> Your task:
Return every line of the records below verbatim, with no pictures in the copy.

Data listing

--------------------------------

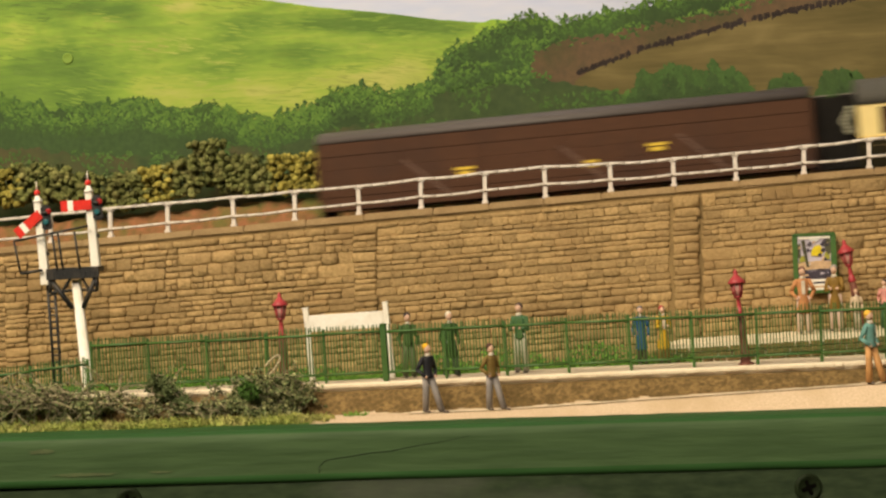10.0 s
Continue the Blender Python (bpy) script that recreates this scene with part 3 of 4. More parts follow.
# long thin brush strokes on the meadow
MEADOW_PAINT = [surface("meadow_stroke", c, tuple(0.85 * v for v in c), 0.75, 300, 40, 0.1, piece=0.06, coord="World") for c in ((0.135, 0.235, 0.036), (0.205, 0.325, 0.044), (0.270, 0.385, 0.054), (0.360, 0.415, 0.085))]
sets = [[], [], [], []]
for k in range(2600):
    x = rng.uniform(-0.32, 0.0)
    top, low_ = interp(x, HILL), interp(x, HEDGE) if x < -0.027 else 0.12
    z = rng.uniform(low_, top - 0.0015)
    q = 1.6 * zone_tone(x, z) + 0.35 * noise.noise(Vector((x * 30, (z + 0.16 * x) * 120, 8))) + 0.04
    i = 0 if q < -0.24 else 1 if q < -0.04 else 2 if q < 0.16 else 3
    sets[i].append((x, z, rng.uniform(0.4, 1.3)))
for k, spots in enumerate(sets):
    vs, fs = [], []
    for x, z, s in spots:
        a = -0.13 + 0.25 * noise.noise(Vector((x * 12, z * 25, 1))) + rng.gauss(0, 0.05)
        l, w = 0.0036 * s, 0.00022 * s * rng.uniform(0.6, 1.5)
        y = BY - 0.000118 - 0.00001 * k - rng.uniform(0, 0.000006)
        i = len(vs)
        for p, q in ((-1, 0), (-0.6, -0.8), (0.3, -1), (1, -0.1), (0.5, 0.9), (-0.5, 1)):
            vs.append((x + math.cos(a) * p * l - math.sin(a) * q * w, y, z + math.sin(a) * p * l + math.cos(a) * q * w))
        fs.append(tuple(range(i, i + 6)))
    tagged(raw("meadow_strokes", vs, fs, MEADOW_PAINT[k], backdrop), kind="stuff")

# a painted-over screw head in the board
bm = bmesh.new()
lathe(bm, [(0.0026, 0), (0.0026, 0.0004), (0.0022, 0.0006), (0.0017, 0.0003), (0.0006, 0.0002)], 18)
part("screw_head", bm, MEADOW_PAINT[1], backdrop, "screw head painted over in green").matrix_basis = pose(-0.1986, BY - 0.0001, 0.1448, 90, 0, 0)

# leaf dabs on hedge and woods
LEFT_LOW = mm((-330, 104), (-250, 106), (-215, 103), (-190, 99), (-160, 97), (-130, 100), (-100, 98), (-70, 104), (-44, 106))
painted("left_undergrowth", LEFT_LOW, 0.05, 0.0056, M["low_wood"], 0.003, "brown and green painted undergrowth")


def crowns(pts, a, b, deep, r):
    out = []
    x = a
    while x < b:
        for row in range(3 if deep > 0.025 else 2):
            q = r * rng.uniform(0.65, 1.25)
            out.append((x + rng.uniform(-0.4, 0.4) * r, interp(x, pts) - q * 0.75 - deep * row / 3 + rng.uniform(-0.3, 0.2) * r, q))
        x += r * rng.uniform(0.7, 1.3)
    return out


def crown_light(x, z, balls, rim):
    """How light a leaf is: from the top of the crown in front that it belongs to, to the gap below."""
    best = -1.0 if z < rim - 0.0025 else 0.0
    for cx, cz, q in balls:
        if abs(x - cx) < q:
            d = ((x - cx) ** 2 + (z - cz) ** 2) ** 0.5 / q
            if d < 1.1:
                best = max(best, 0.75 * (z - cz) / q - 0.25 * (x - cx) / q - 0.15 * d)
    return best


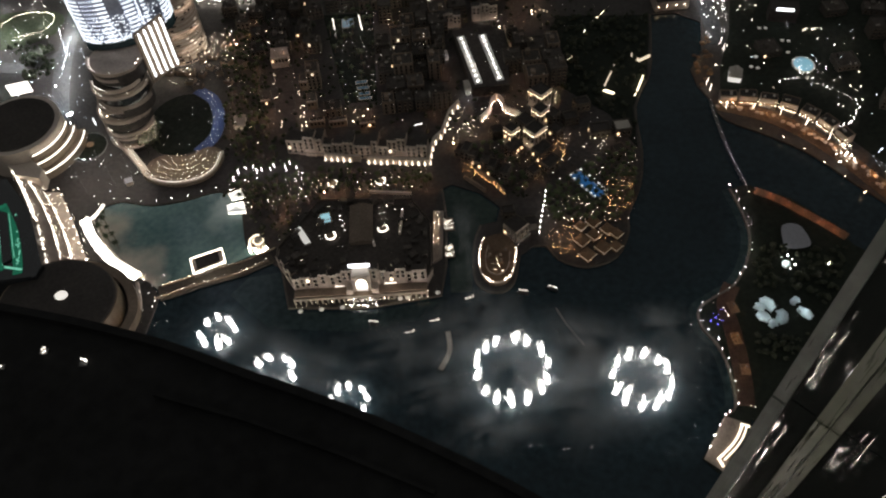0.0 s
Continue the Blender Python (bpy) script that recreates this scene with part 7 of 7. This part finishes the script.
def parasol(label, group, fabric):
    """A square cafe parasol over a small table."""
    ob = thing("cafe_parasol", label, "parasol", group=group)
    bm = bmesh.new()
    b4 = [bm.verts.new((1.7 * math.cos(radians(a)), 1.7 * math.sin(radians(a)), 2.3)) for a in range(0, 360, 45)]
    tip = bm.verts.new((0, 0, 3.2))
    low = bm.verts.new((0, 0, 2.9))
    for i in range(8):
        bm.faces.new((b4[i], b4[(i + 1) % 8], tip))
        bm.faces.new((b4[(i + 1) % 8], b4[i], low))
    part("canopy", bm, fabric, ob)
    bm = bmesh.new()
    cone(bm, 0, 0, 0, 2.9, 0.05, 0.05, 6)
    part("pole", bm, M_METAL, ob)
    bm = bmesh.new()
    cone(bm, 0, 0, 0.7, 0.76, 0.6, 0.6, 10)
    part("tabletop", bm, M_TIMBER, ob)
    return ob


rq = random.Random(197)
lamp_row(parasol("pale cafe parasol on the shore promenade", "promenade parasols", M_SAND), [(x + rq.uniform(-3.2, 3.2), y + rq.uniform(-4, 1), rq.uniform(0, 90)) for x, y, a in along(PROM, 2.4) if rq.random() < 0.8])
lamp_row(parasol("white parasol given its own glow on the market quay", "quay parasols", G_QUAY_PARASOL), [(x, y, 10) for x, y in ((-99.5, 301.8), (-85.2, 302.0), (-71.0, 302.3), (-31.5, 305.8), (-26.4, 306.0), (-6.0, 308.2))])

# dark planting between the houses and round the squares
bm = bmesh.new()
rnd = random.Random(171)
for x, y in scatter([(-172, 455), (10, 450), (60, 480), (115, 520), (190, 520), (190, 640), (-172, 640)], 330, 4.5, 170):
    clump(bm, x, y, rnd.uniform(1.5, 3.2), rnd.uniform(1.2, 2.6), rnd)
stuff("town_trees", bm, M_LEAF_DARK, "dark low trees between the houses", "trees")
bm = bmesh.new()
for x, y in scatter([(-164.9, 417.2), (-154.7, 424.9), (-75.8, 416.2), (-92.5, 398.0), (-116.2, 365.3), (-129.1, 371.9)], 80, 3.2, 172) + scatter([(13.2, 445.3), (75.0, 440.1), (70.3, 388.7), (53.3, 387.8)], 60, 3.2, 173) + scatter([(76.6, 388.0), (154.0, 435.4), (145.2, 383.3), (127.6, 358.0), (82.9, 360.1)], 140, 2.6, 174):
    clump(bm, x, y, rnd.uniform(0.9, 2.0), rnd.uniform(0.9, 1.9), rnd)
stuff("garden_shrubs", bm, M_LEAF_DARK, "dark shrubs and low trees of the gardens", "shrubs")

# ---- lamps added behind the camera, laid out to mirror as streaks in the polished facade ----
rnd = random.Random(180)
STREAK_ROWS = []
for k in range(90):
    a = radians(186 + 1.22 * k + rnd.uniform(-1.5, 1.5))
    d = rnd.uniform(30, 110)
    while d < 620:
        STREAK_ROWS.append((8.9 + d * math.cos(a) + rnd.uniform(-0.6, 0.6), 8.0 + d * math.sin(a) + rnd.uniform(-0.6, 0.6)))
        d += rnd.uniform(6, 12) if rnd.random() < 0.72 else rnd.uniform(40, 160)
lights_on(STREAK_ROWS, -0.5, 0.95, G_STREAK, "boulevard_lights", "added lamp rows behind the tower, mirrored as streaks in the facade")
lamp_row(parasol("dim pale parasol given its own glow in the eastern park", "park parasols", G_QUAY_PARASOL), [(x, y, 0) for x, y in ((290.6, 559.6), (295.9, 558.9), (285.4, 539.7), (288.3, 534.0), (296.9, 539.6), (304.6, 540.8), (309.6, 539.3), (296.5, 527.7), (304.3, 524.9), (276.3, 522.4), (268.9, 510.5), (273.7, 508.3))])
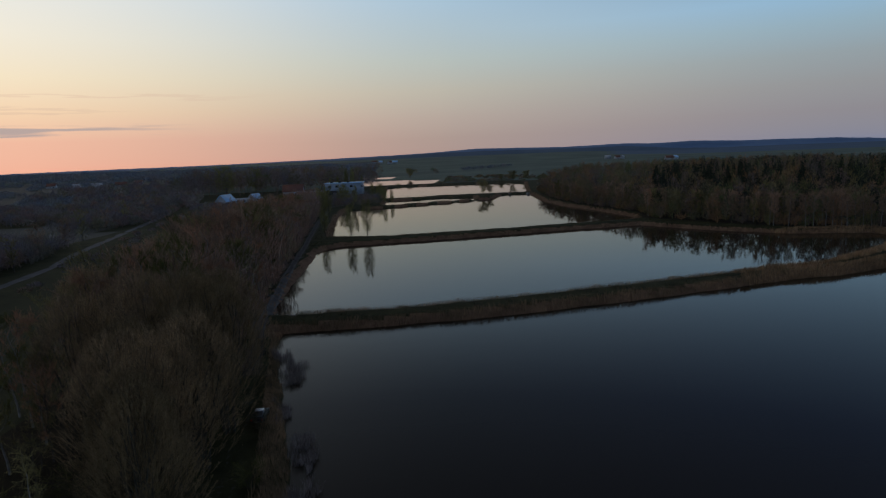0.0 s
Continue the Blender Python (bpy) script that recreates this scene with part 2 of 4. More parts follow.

--------------------------------

> Full solution:
10.0 s
Continue the Blender Python (bpy) script that recreates this scene with part 3 of 4. More parts follow.
# long thin brush strokes on the meadow
MEADOW_PAINT = [surface("meadow_stroke", c, tuple(0.85 * v for v in c), 0.75, 300, 40, 0.1, piece=0.06, coord="World") for c in ((0.135, 0.235, 0.036), (0.205, 0.325, 0.044), (0.270, 0.385, 0.054), (0.360, 0.415, 0.085))]
sets = [[], [], [], []]
for k in range(2600):
    x = rng.uniform(-0.32, 0.0)
    top, low_ = interp(x, HILL), interp(x, HEDGE) if x < -0.027 else 0.12
    z = rng.uniform(low_, top - 0.0015)
    q = 1.6 * zone_tone(x, z) + 0.35 * noise.noise(Vector((x * 30, (z + 0.16 * x) * 120, 8))) + 0.04
    i = 0 if q < -0.24 else 1 if q < -0.04 else 2 if q < 0.16 else 3
    sets[i].append((x, z, rng.uniform(0.4, 1.3)))
for k, spots in enumerate(sets):
    vs, fs = [], []
    for x, z, s in spots:
        a = -0.13 + 0.25 * noise.noise(Vector((x * 12, z * 25, 1))) + rng.gauss(0, 0.05)
        l, w = 0.0036 * s, 0.00022 * s * rng.uniform(0.6, 1.5)
        y = BY - 0.000118 - 0.00001 * k - rng.uniform(0, 0.000006)
        i = len(vs)
        for p, q in ((-1, 0), (-0.6, -0.8), (0.3, -1), (1, -0.1), (0.5, 0.9), (-0.5, 1)):
            vs.append((x + math.cos(a) * p * l - math.sin(a) * q * w, y, z + math.sin(a) * p * l + math.cos(a) * q * w))
        fs.append(tuple(range(i, i + 6)))
    tagged(raw("meadow_strokes", vs, fs, MEADOW_PAINT[k], backdrop), kind="stuff")

# a painted-over screw head in the board
bm = bmesh.new()
lathe(bm, [(0.0026, 0), (0.0026, 0.0004), (0.0022, 0.0006), (0.0017, 0.0003), (0.0006, 0.0002)], 18)
part("screw_head", bm, MEADOW_PAINT[1], backdrop, "screw head painted over in green").matrix_basis = pose(-0.1986, BY - 0.0001, 0.1448, 90, 0, 0)

# leaf dabs on hedge and woods
LEFT_LOW = mm((-330, 104), (-250, 106), (-215, 103), (-190, 99), (-160, 97), (-130, 100), (-100, 98), (-70, 104), (-44, 106))
painted("left_undergrowth", LEFT_LOW, 0.05, 0.0056, M["low_wood"], 0.003, "brown and green painted undergrowth")


def crowns(pts, a, b, deep, r):
    out = []
    x = a
    while x < b:
        for row in range(3 if deep > 0.025 else 2):
            q = r * rng.uniform(0.65, 1.25)
            out.append((x + rng.uniform(-0.4, 0.4) * r, interp(x, pts) - q * 0.75 - deep * row / 3 + rng.uniform(-0.3, 0.2) * r, q))
        x += r * rng.uniform(0.7, 1.3)
    return out


def crown_light(x, z, balls, rim):
    """How light a leaf is: from the top of the crown in front that it belongs to, to the gap below."""
    best = -1.0 if z < rim - 0.0025 else 0.0
    for cx, cz, q in balls:
        if abs(x - cx) < q:
            d = ((x - cx) ** 2 + (z - cz) ** 2) ** 0.5 / q
            if d < 1.1:
                best = max(best, 0.75 * (z - cz) / q - 0.25 * (x - cx) / q - 0.15 * d)
    return best


0.0 s
Continue the Blender Python (bpy) script that recreates this scene with part 7 of 7. This part finishes the script.
def parasol(label, group, fabric):
    """A square cafe parasol over a small table."""
    ob = thing("cafe_parasol", label, "parasol", group=group)
    bm = bmesh.new()
    b4 = [bm.verts.new((1.7 * math.cos(radians(a)), 1.7 * math.sin(radians(a)), 2.3)) for a in range(0, 360, 45)]
    tip = bm.verts.new((0, 0, 3.2))
    low = bm.verts.new((0, 0, 2.9))
    for i in range(8):
        bm.faces.new((b4[i], b4[(i + 1) % 8], tip))
        bm.faces.new((b4[(i + 1) % 8], b4[i], low))
    part("canopy", bm, fabric, ob)
    bm = bmesh.new()
    cone(bm, 0, 0, 0, 2.9, 0.05, 0.05, 6)
    part("pole", bm, M_METAL, ob)
    bm = bmesh.new()
    cone(bm, 0, 0, 0.7, 0.76, 0.6, 0.6, 10)
    part("tabletop", bm, M_TIMBER, ob)
    return ob


rq = random.Random(197)
lamp_row(parasol("pale cafe parasol on the shore promenade", "promenade parasols", M_SAND), [(x + rq.uniform(-3.2, 3.2), y + rq.uniform(-4, 1), rq.uniform(0, 90)) for x, y, a in along(PROM, 2.4) if rq.random() < 0.8])
lamp_row(parasol("white parasol given its own glow on the market quay", "quay parasols", G_QUAY_PARASOL), [(x, y, 10) for x, y in ((-99.5, 301.8), (-85.2, 302.0), (-71.0, 302.3), (-31.5, 305.8), (-26.4, 306.0), (-6.0, 308.2))])

# dark planting between the houses and round the squares
bm = bmesh.new()
rnd = random.Random(171)
for x, y in scatter([(-172, 455), (10, 450), (60, 480), (115, 520), (190, 520), (190, 640), (-172, 640)], 330, 4.5, 170):
    clump(bm, x, y, rnd.uniform(1.5, 3.2), rnd.uniform(1.2, 2.6), rnd)
stuff("town_trees", bm, M_LEAF_DARK, "dark low trees between the houses", "trees")
bm = bmesh.new()
for x, y in scatter([(-164.9, 417.2), (-154.7, 424.9), (-75.8, 416.2), (-92.5, 398.0), (-116.2, 365.3), (-129.1, 371.9)], 80, 3.2, 172) + scatter([(13.2, 445.3), (75.0, 440.1), (70.3, 388.7), (53.3, 387.8)], 60, 3.2, 173) + scatter([(76.6, 388.0), (154.0, 435.4), (145.2, 383.3), (127.6, 358.0), (82.9, 360.1)], 140, 2.6, 174):
    clump(bm, x, y, rnd.uniform(0.9, 2.0), rnd.uniform(0.9, 1.9), rnd)
stuff("garden_shrubs", bm, M_LEAF_DARK, "dark shrubs and low trees of the gardens", "shrubs")

# ---- lamps added behind the camera, laid out to mirror as streaks in the polished facade ----
rnd = random.Random(180)
STREAK_ROWS = []
for k in range(90):
    a = radians(186 + 1.22 * k + rnd.uniform(-1.5, 1.5))
    d = rnd.uniform(30, 110)
    while d < 620:
        STREAK_ROWS.append((8.9 + d * math.cos(a) + rnd.uniform(-0.6, 0.6), 8.0 + d * math.sin(a) + rnd.uniform(-0.6, 0.6)))
        d += rnd.uniform(6, 12) if rnd.random() < 0.72 else rnd.uniform(40, 160)
lights_on(STREAK_ROWS, -0.5, 0.95, G_STREAK, "boulevard_lights", "added lamp rows behind the tower, mirrored as streaks in the facade")
lamp_row(parasol("dim pale parasol given its own glow in the eastern park", "park parasols", G_QUAY_PARASOL), [(x, y, 0) for x, y in ((290.6, 559.6), (295.9, 558.9), (285.4, 539.7), (288.3, 534.0), (296.9, 539.6), (304.6, 540.8), (309.6, 539.3), (296.5, 527.7), (304.3, 524.9), (276.3, 522.4), (268.9, 510.5), (273.7, 508.3))])
0.0 s
Continue the Blender Python (bpy) script that recreates this scene with part 2 of 4. More parts follow.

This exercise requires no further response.